De Europese houding in de Palestijnse kwestie is uiteraard niet onopgemerkt gebleven in de Arabische wereld. Op het Tahrir-plein lieten de Egyptische betogers zich kritisch uit over de al te grote verstandhouding van Moebarak met de Israëlische bezettingsmacht en de westerse steun die werd verleend aan het ‘verraad aan de Palestijnse zaak’.
Opportuniteiten
Na enige aarzeling gaf de Europese Commissie begin maart 2011 een eerste signaal dat ze begrepen heeft dat de EU een nieuwe start moest nemen met een nieuw partnerschap waarbinnen democratie en mensenrechten een veel belangrijkere plaats zouden innemen alsook de zorg voor economische vooruitgang. Maar amper een jaar later ziet het Arabische NGO-Netwerk voor Ontwikkeling (ANND) – een platform van civiele organisaties uit 10 landen van MENA – zich verplicht om aan de alarmbel te trekken omdat de Europese Commissie van plan is vlug onderhandelingen op te starten met Egypte, Tunesië, Marokko en Jordanië over zogenaamde ‘Diepe Vrijhandelsakkoorden’ met inbegrip van bescherming van investeringen en concurrentiebeleid. Het gaat om oude voorstellen uit 2007 in een nieuw kleedje en die toen op bezwaar stootten omdat ze te weinig rekening hielden met de ontwikkelingsbehoeften van de bevolking. Het ANND is boos omdat de voorstellen er komen voor het politieke proces in de betrokken landen is afgerond en voor het maatschappelijk debat over het te volgen ontwikkelingsmodel in de betrokken landen.

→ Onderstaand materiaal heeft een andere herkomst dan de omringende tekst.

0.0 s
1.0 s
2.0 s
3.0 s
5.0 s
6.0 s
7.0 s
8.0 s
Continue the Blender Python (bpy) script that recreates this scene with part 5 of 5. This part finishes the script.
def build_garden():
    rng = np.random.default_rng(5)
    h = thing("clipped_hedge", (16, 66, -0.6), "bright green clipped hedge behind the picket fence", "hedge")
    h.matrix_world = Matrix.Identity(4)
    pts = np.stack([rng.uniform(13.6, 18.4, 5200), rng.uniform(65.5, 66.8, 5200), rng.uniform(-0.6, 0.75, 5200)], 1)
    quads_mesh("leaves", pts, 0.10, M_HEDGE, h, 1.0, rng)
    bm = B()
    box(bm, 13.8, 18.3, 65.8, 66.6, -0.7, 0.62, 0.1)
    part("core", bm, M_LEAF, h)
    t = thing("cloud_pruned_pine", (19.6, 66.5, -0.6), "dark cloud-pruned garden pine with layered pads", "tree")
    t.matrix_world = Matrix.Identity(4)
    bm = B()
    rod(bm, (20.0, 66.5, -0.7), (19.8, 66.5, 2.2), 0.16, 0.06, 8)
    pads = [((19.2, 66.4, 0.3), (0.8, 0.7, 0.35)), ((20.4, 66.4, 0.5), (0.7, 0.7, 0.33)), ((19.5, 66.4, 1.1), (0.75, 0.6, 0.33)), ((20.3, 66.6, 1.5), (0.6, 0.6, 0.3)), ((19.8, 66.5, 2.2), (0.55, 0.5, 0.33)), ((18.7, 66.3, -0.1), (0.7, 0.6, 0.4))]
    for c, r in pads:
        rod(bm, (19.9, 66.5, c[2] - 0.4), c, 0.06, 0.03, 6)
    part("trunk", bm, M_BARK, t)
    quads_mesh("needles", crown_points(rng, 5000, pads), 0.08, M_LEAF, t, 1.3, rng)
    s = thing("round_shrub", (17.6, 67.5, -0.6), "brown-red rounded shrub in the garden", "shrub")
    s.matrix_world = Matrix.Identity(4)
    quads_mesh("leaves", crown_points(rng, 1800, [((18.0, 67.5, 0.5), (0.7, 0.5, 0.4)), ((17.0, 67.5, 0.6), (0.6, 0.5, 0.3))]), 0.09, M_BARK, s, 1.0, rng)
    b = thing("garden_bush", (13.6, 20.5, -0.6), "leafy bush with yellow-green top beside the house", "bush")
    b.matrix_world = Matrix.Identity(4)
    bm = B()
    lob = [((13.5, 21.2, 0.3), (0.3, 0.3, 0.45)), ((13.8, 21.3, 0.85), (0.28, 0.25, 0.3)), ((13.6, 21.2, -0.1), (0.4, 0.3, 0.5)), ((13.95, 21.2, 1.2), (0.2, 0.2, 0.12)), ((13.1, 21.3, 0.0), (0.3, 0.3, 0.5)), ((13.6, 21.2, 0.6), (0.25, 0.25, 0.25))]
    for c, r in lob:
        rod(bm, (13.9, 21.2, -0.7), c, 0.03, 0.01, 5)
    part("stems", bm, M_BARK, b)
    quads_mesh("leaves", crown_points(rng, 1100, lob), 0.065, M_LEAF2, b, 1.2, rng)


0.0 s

Is de Europese Unie alsnog te overtuigen om het roer om te gooien en de eisen van de Arabische opstand voor democratie en welvaart voor alle bevolkingslagen ernstig te nemen?
(Uitpers nr. 140, 13de jg., maart 2012)
Tekst van de inleidende lezing op de studiedag ‘Arabische lente, luistert Europa?’ van 11.11.11 en verschillende lidorganisaties op 21/02 in De Centrale te Gent.